While Vessels’ past is deeply rooted in progressive rock, their 2015 album Dilate marked the end of an evolution. Now rooted in the world of electronica, their sound was in stark contrast to the more natural sound that they had before: Entirely synthetic, downtempo and more focused on a cohesive package than a vibrant, varied one. Unfortunately, with both the 2015 release and the new special edition repackage, it wasn’t an entirely successful venture for them.

Vessels DilateVessels’ transformation was dramatic to be sure, but the album is more so hampered by these changes than assisted. The album features a very static style, with the introductory buzzing and skittering of Vertical feeling very much in line with everything up to the final returning track Beautiful You Me. While the latter track may feature a more chaotic arrangement, with plenty of little tinkering melodies and layers, the album never experiences a change of heart between the two tracks, very much sticking to its guns the entire way.

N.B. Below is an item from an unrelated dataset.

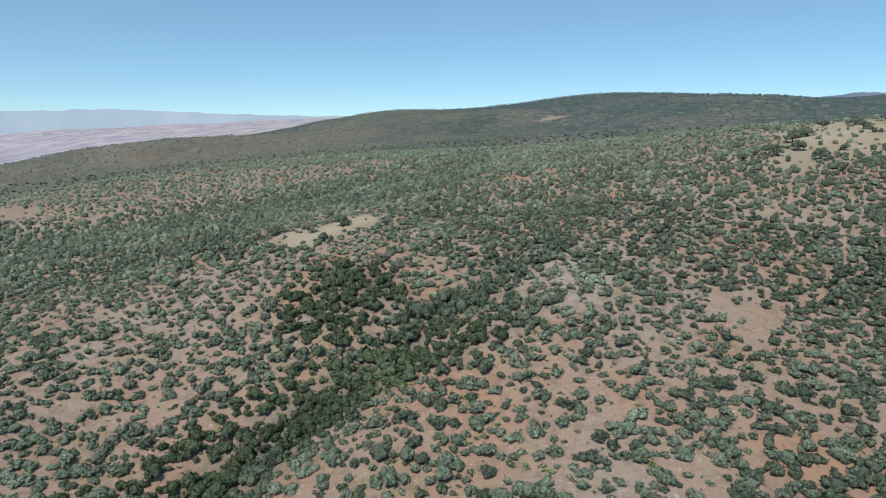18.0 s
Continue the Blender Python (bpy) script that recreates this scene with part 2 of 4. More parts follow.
def leaves(name, dark, mid, light, size=0.35):
    """Foliage: every clump its own tone, every plant its own cast, with fine leafy relief."""
    m, nt, b = material(name)
    g = nt.nodes.new("ShaderNodeNewGeometry")
    clump = ramp(nt, g.outputs["Random Per Island"], [(0.0, dark), (0.5, mid), (1.0, light)])
    wide = ramp(nt, noise_tex(nt, 17.0, 3, 0.6), [(0.35, tuple(0.72 * v for v in mid)), (0.55, mid), (0.72, tuple(1.25 * v for v in light))])
    col = mix(nt, 0.72, clump, wide)
    plant = noise_tex(nt, 3.4, 2, 0.5)
    col = mix(nt, 0.55, col, ramp(nt, plant, [(0.34, (0.36, 0.37, 0.38)), (0.66, (0.62, 0.61, 0.57))]), "OVERLAY")
    fine = noise_tex(nt, size, 4, 0.7)
    col = mix(nt, 0.9, col, ramp(nt, fine, [(0.33, (0.20,) * 3), (0.66, (0.78,) * 3)]), "OVERLAY")
    # shade between leaves, painted on as dark noise with paler flecks
    gaps = noise_tex(nt, size * 1.7, 3, 0.65)
    col = mix(nt, 0.85, col, ramp(nt, gaps, [(0.36, (0.42, 0.43, 0.42)), (0.50, (1.0, 1.0, 1.0)), (0.66, (1.42, 1.42, 1.36))]), "MULTIPLY")
    nt.links.new(col, b.inputs["Base Color"])
    b.inputs["Roughness"].default_value = 0.75
    b.inputs["Specular IOR Level"].default_value = 0.2
    both = mix(nt, 0.5, fine, gaps)
    bump(nt, b, both, 1.0, 0.9)
    return m


def cover_ground(name):
    """The ground: reddish earth, dry meadow, stony bare soil and tilled plain, by the mesh's own shares."""
    m, nt, b = material(name)
    att = nt.nodes.new("ShaderNodeVertexColor")
    att.layer_name = "cover"
    share = nt.nodes.new("ShaderNodeSeparateColor")
    nt.links.new(att.outputs["Color"], share.inputs[0])
    earth = ramp(nt, noise_tex(nt, 38, 6, 0.62), [(0.34, (0.368, 0.216, 0.140)), (0.45, (0.350, 0.240, 0.174)), (0.58, (0.338, 0.258, 0.200)), (0.72, (0.385, 0.322, 0.266))])
    grass = ramp(nt, noise_tex(nt, 11, 7, 0.7), [(0.52, (0,)), (0.7, (1,))])
    earth = mix(nt, grass, earth, (0.275, 0.225, 0.125))
    litter = ramp(nt, noise_tex(nt, 3.0, 6, 0.7), [(0.48, (0,)), (0.68, (0.8,))])
    earth = mix(nt, litter, earth, (0.205, 0.155, 0.112))
    pebbles = ramp(nt, noise_tex(nt, 1.1, 3, 0.6), [(0.64, (0,)), (0.72, (0.7,))])
    earth = mix(nt, pebbles, earth, (0.52, 0.46, 0.39))
    # dark green ground tone; its blue tint paints haze on the far hills
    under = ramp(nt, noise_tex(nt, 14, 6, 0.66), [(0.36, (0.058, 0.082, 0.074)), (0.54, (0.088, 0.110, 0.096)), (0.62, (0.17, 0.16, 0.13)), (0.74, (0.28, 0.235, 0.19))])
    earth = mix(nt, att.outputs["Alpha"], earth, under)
    meadow = ramp(nt, noise_tex(nt, 55, 7, 0.65), [(0.35, (0.300, 0.245, 0.165)), (0.52, (0.39, 0.322, 0.222)), (0.68, (0.46, 0.380, 0.275))])
    bare = ramp(nt, noise_tex(nt, 7, 8, 0.7), [(0.3, (0.220, 0.146, 0.120)), (0.5, (0.335, 0.238, 0.198)), (0.72, (0.44, 0.345, 0.285))])
    layers = nt.nodes.new("ShaderNodeMapping")
    layers.inputs["Scale"].default_value = (0.03, 0.03, 0.55)
    nt.links.new(nt.nodes.new("ShaderNodeNewGeometry").outputs["Position"], layers.inputs["Vector"])
    ledge = ramp(nt, noise_tex(nt, 1.0, 5, 0.6, layers.outputs["Vector"]), [(0.34, (0.22, 0.18, 0.19)), (0.43, (0.46, 0.44, 0.44)), (0.6, (0.58, 0.57, 0.56))])
    bare = mix(nt, 0.85, bare, ledge, "OVERLAY")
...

The lone new original track on the special edition, 4AM, even continues the trend. Its shuffling beats and eventual evolution into a buzzing layered affair sounds entirely in line with everything that came before. Taken as individual entities, the songs are very much enjoyable on their own merits, with the second half of 4AM in particular making for a nice, almost optimistic closing after a largely foreboding album, where the gigantic amount of songs over six minutes only helped them further meld into each other. It reaches the stage where the new remixes don’t even alleviate the album’s sluggish nature; the FaltyDL remix of 4AM is the only one to really alter the mood of the album for something more overtly bright, and does little to improve the overall package.

This is where it becomes obvious that Dilate is a victim of its structure, rather than its individual points. It’s a repetitive album that relies on one note, with a great downtempo electronic concept that shines in individual tracks but diminishes as a long-played piece of work. The tracks eventually blend together to the point that it becomes difficult to distinguish one piece from the others; something that works well as background noise or when picking and choosing individual tracks, but largely acts as a major detracting factor for an entire album. Vessels were bold to step into this direction, but it never entirely works out.